Practically, though, Austin doesn’t have any civic leaders right now that feel strongly enough about GL that also have clout. And that clout is needed to push our local institutions to navigate the FTA process of upgrading the route to rail. In the minds of our current elected leadership, the service just started and theoretically, rail construction would begin in the middle of the MetroRapid buses’ operational life. In their minds, it’s just not worth it. Personally, from a pure cost-benefit point-of-view, I don’t find this that compelling an objection, but I accept it. Alas, that’s where our current leadership is. But in a couple of years it might start to make a lot more sense to accelerate the schedule, even to elected and agency leaders, especially if Austin’s growth and the corridors ridership justify it.
Ultimately, the pivot to arguing against Lamar’s immediate feasibility is a bit of misdirection. Notice how there’s no defense of Grove-Highland based on facts about its advantages or operational qualities.
4. “We need more transit. Must act now!”
Absolutely! The problem is that Grove-Highland rail reduces the productivity of our limited transit resources. In brief, it uses up an extraordinary amount of our borrowing capacity without providing per-rider mobility at a meaningfully lower cost than regular bus.
And if the projected high growth doesn’t occur and/or the operational figures underestimate costs, then Grove-Highland would further reduce transit resource productivity (Excel file version of table). The table above demonstrates that the proposed route’s per-rider costs face too high a hurdle to clear in besting the costs for high-performing bus lines. The main cause for this quagmire is the selection of a corridor that will not have enough residential or employment density to support high ridership – even if we believe the high (a.k.a unrealistic) growth rates assumed by Project Connect’s hidden, unproven model.
Therefore, if we want more transit, we actually have to avoid additional productivity destroying mistakes like the Grove to Highland proposal. It will consume borrowing capacity we could use for other transit infrastructure and lead to fewer frequency expansions/existing service cuts as it eats up local operational dollars.
Luckily, there are many compelling initiatives we could undertake right now to enable better transit.
For starters, instead of pursuing rail from Grove-Highland, we could instead do much, much cheaper BRT. By Project Connect’s own estimates – even with their high growth projections – a comparable BRT fleet would still have 25% of its capacity available at peak time in 2030. The risks of bad rail starting in 2021 are exorbitantly larger than the downside of dealing with standing-room-only BRT in 2040.

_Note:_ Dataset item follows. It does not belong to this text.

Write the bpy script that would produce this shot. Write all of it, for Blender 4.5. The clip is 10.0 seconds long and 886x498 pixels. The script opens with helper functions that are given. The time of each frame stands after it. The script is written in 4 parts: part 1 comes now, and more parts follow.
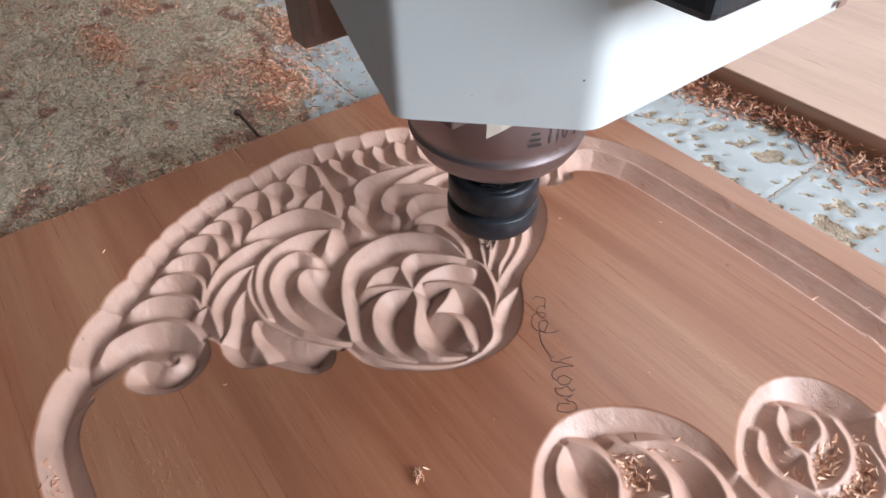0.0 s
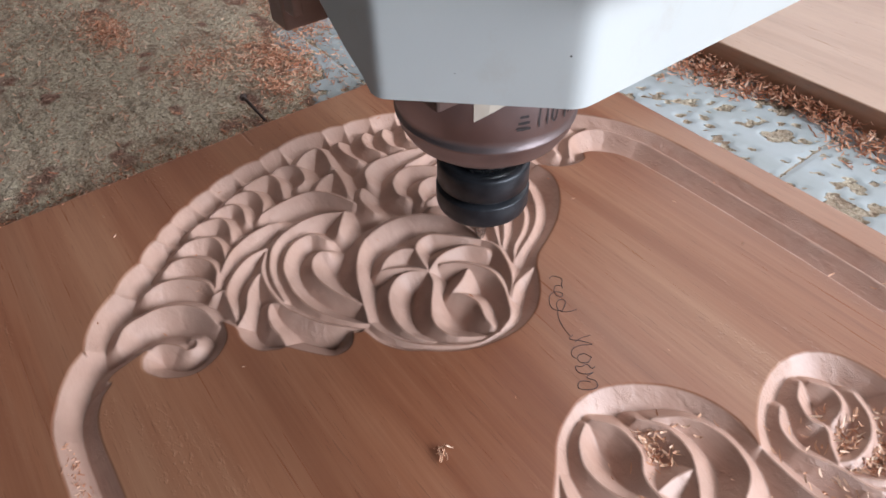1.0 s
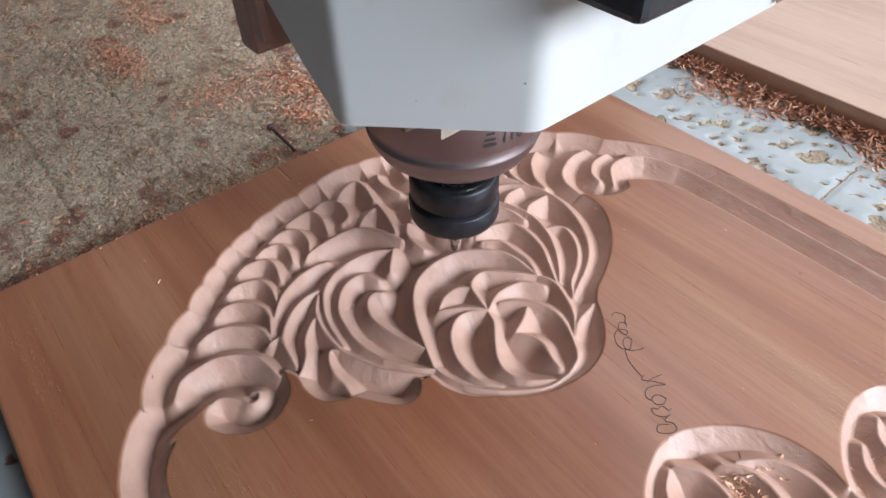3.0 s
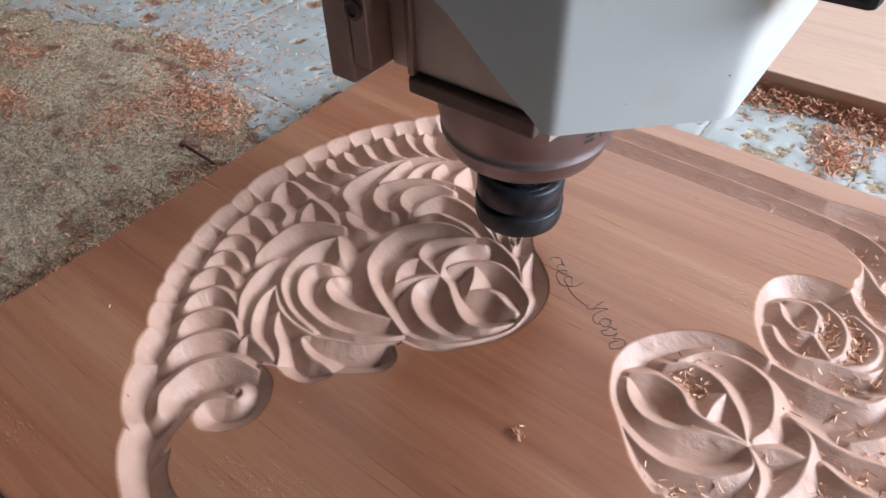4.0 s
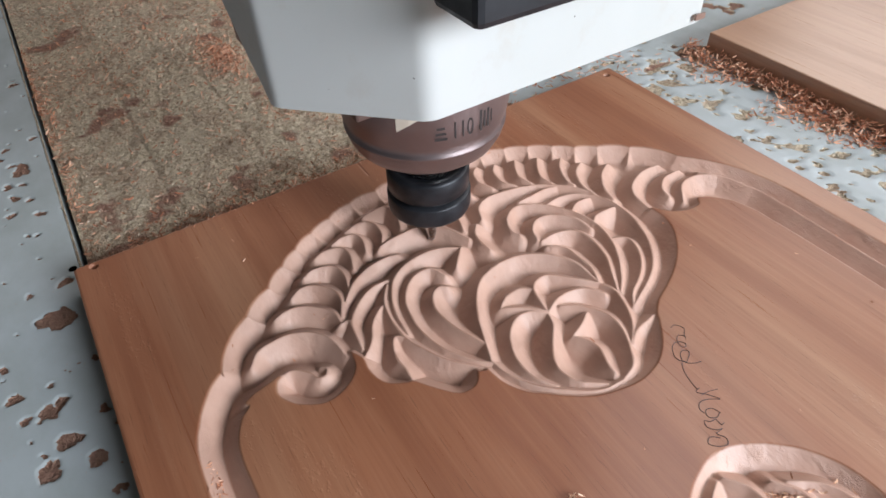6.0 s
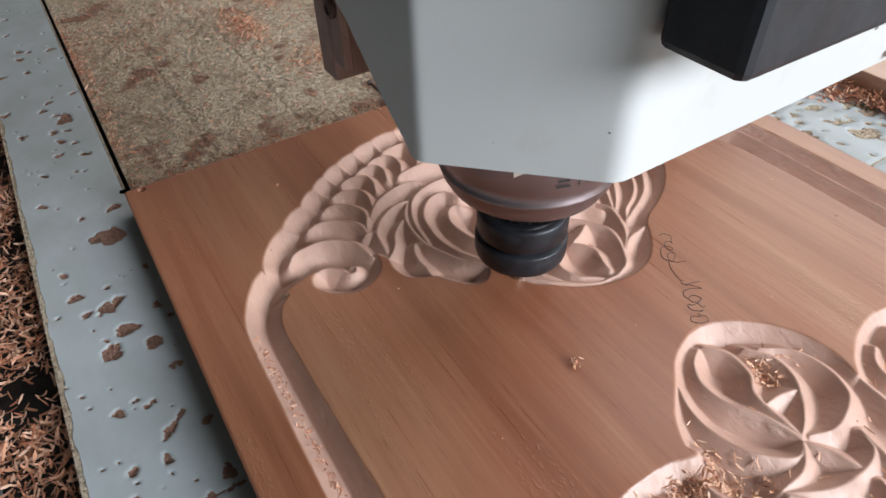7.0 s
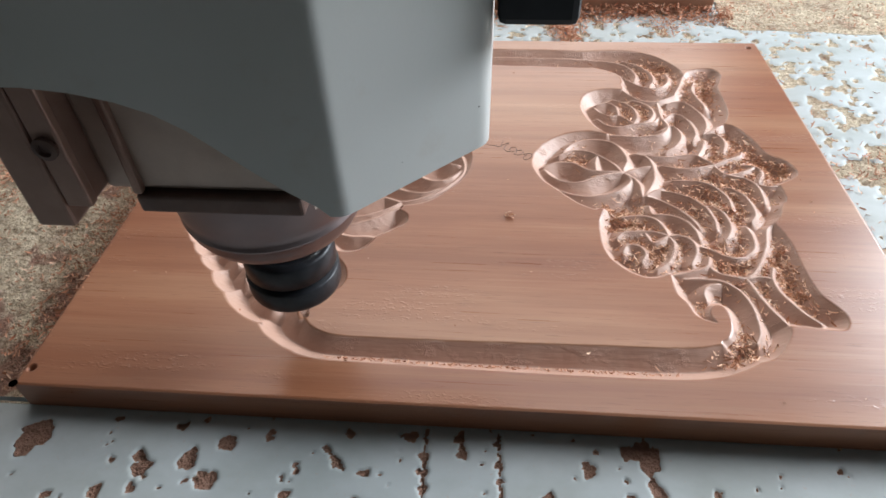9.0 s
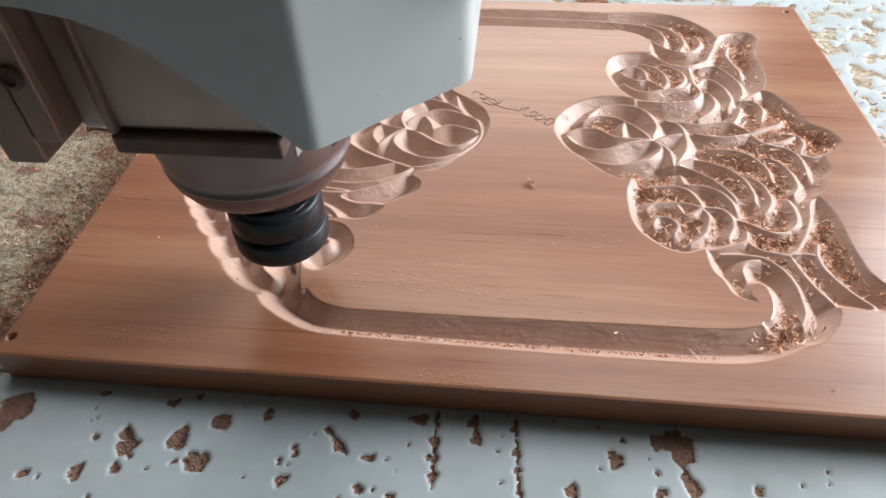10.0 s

But most importantly, to really make transit work in Austin, we need to fix our land use. CodeNEXT is a part of that much needed effort and transit advocates must really push for change. The last two decades of head-in-the-sand views about growth have left Austin’s core with precious few pockets of transit-supportive density.
We must also move away from prioritizing cars within the core by providing more dedicated lanes to transit.
These steps can be coupled with a transition towards higher-frequency service where transit-supportive land use is adopted. Additional frequency can be funded through route pruning and simplification (a la Houston).
Overall, these alternatives cost much less and will do a lot more for transit ridership than the Grove-Highland proposal.